Thought Leader: Sheila Bair
August 18, 2020
Source: Link

By Sheila Bair (original source Yahoo Finance) 

“’Never let a good crisis go to waste,’ Rahm Emmanuel famously said in 2009.  As President Obama’s Chief of Staff, he was speaking of the opportunity to achieve meaningful financial reforms in the aftermath of the Great Financial Crisis. 

Ironically, big bank lobbyists are now using the Covid-19 crisis to undo those very reforms, cynically claiming deregulation will help banks support the real economy. Their primary target is the leverage ratio, a key measure of financial stability which big banks have long despised because it places hard and fast constraints on their ability to use unstable leverage to generate high returns. Weakening the leverage ratio will reduce the capital resiliency of the banking system, while giving banks incentives to actually reduce lending to artificially boost their capital ratios. 

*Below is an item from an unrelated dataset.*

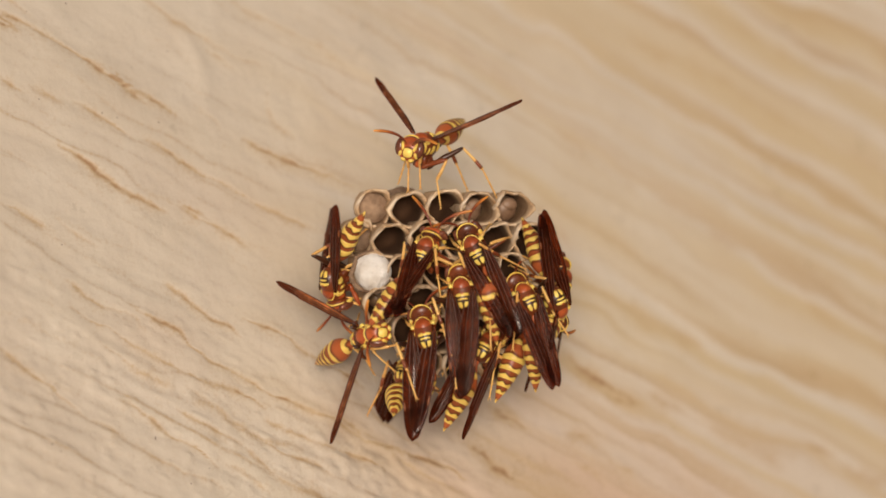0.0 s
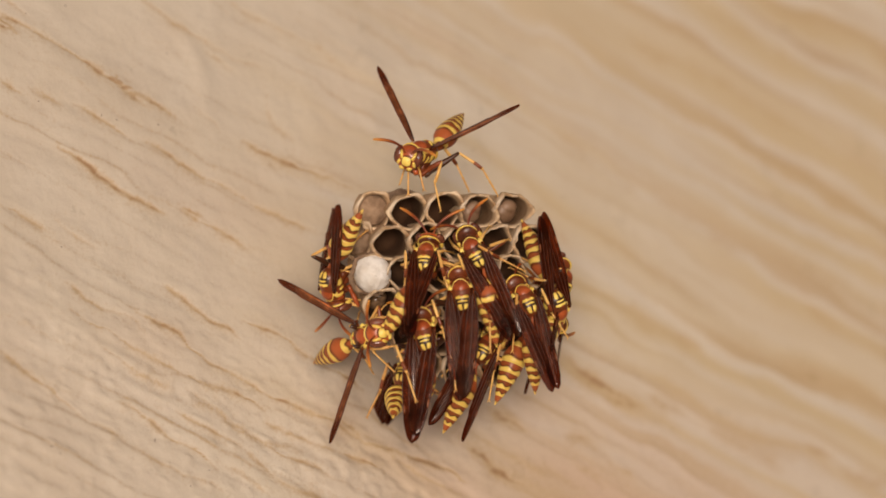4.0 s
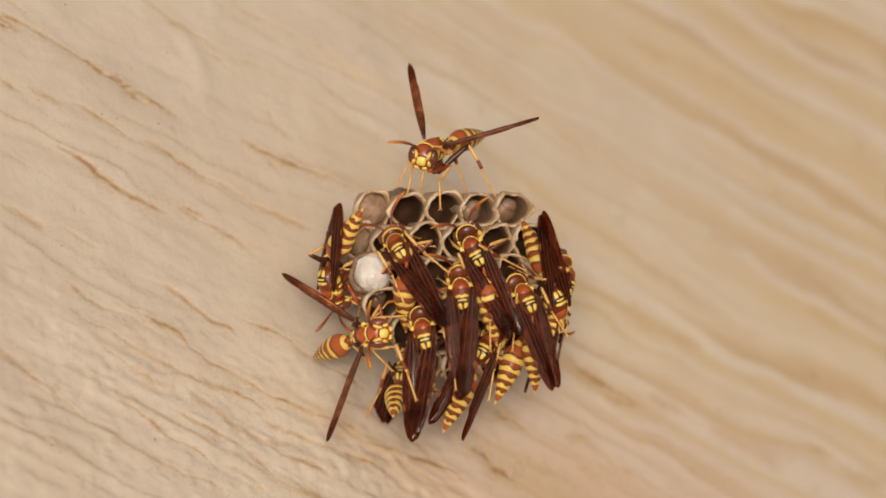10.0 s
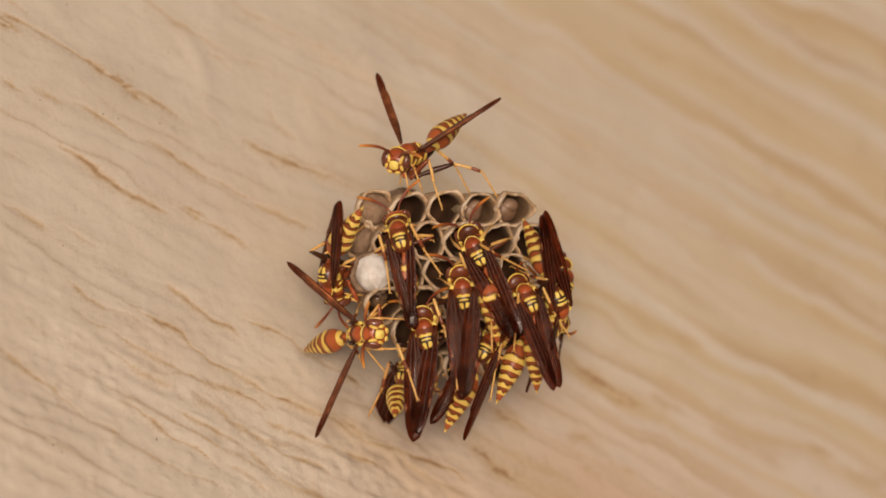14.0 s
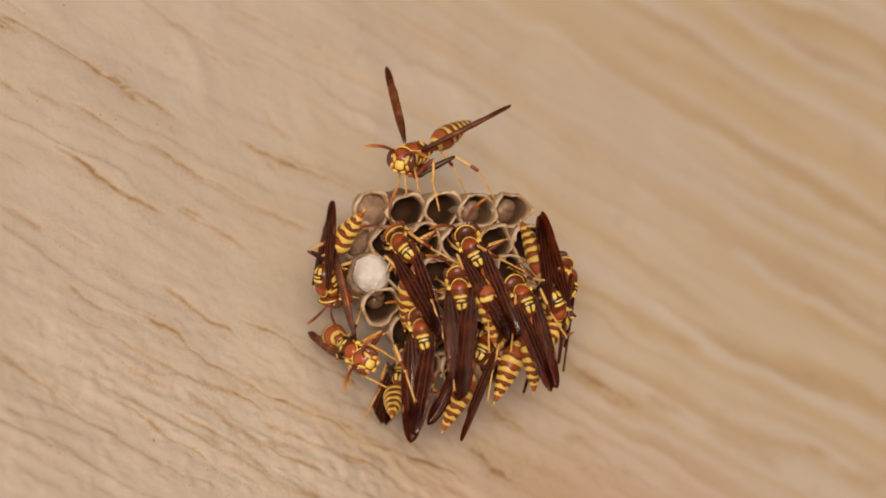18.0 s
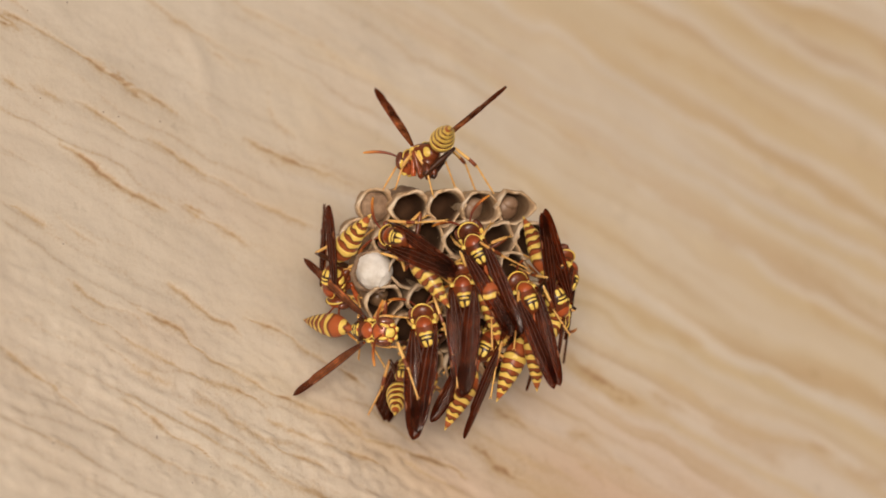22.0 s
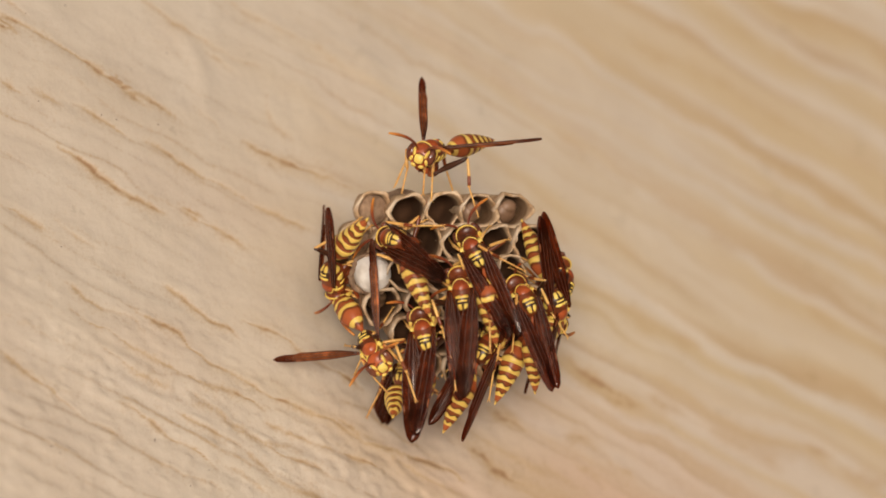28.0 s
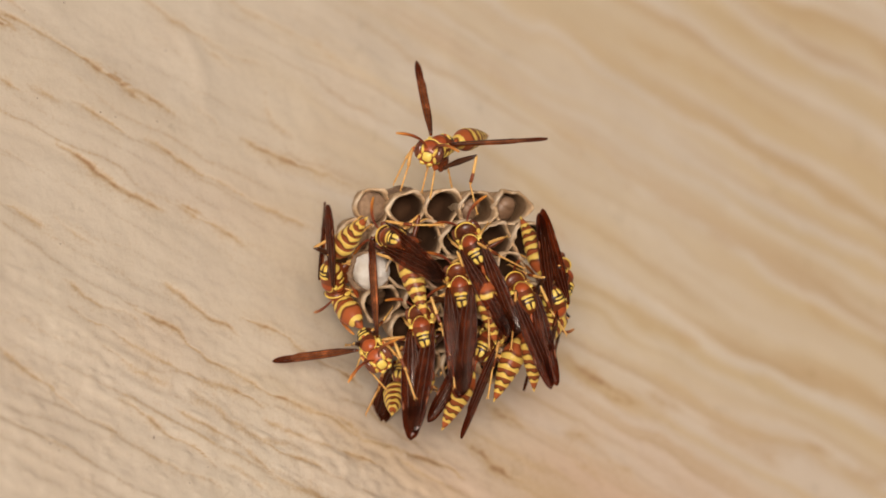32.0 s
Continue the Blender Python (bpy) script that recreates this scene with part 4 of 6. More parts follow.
def leg_frames(body, pair, side, foot, arch=False, tuck=False):
    """Thigh, shin and foot poses, each in its parent's space, that reach for a foothold (mm, in the wasp's space). arch: knees held high; tuck: knees drawn back along the body."""
    hip, (la, lb, lc) = LEGS[pair]
    hip = Vector((hip.x, hip.y * side, hip.z))
    foot = Vector(foot)
    up = Vector(((0.3, 0.0, -0.5)[pair], side * 0.75, 1.0)).normalized()
    if tuck:
        up = Vector(((0.9, -0.9, -0.9)[pair], side * 0.15, 0.35)).normalized()
    if arch:
        up = (body.to_3x3().inverted() @ Vector((0, 1, 0)) + Vector((0, side * 0.04, 0.1))).normalized()
    toe = (foot - hip)
    reach = toe.length
    longest = (la + lb + lc) * 0.985
    if reach > longest:
        foot = hip + toe * (longest / reach)
    lean = ((hip - foot).normalized() * (0.42 if arch else 0.78) + up * (0.55 if arch else 0.45)).normalized()
    ankle = foot + lean * lc
    d = ankle - hip
    if d.length > (la + lb) * 0.99:
        ankle = hip + d.normalized() * (la + lb) * 0.99
        d = ankle - hip
    if d.length < abs(la - lb) + 0.4:
        d = d.normalized() * (abs(la - lb) + 0.4)
        ankle = hip + d
    c = (la * la + d.length_squared - lb * lb) / (2 * la * d.length)
    c = max(-1, min(1, c))
    axis = d.normalized()
    bend = (up - axis * up.dot(axis)).normalized()
    knee = hip + axis * la * c + bend * la * math.sqrt(1 - c * c)
    pole = bend
    m0 = frame_of(knee - hip, pole, hip * MM)
    m1 = frame_of(ankle - knee, pole, knee * MM)
    m2 = frame_of(foot - ankle, pole, ankle * MM)
    return m0, m0.inverted() @ m1, m1.inverted() @ m2


def wing_frame(body, side, wing):
    """A wing pose in the wasp's space. wing: (spread, lift, twist) in degrees, or ('to', tip, face) with a tip in comb mm."""
    base = Vector((SHOULDER.x, SHOULDER.y * side, SHOULDER.z)) * MM
    if wing[0] == "to":
        inv = body.inverted()
        tip = inv @ (Vector(wing[1]) * MM)
        face = inv.to_3x3() @ Vector(wing[2]) if len(wing) > 2 else Vector((0, 0, 1))
        return frame_of(base - tip, face, base)
    spread, lift, twist = wing
    return Matrix.Translation(base) @ pose(0, 0, 0, 0, 0, -side * spread) @ pose(0, 0, 0, 0, lift, 0) @ pose(0, 0, 0, side * twist, 0, 0)


def abdomen_frame(body, aim):
    """aim: (sideways, downwards) in degrees, or ('to', tip) in comb mm."""
    if aim[0] == "to":
        tip = body.inverted() @ (Vector(aim[1]) * MM)
        return frame_of(WAIST * MM - tip, (0, 0, 1), WAIST * MM)
    return Matrix.Translation(WAIST * MM) @ pose(0, 0, 0, 0, -aim[1], aim[0])


FOOT_DRAPE = ((4.6, 2.6, -4.2), (-0.4, 4.8, -3.0), (-9.4, 3.5, -0.2))
FOOT_REST = ((4.6, 2.6, -4.2), (0.6, 4.6, -4.0), (-5.6, 4.2, -4.0))
FOOT_TUCK = ((3.6, 1.8, -3.2), (0.6, 2.6, -4.6), (-5.2, 0.9, -8.2))


def footholds(rest, seed):
    rnd = random.Random(seed)
    return [(x + rnd.uniform(-.8, .8), (y + rnd.uniform(-.7, .7)) * s, z + rnd.uniform(-.3, .3)) for x, y, z in rest for s in (1, -1)]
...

It is generally recognized that a main cause of the 2008-2009 financial crisis was excessive reliance on debt, or “leverage,” by large financial institutions. Central to post-GFC reforms was a strengthening of rules that require banks to fund themselves with a minimum amount of equity capital.  There are two sets of requirements: “risk-based” rules which set minimum capital based on the perceived riskiness of a bank’s assets and “leverage ratios,” which do not allow such adjustments. A key disadvantage of risk based requirements is that they are subjective. They failed spectacularly prior to the GFC, when US and European regulators wrongly assumed mortgages and sovereign debt were low risk. The disadvantage of leverage ratios is that they are not risk-adjusted, requiring the same amount of capital against a US Treasury security (which we hope is safe) as a loan to Boeing. Each has strengths and weaknesses, which is why regulators use both.”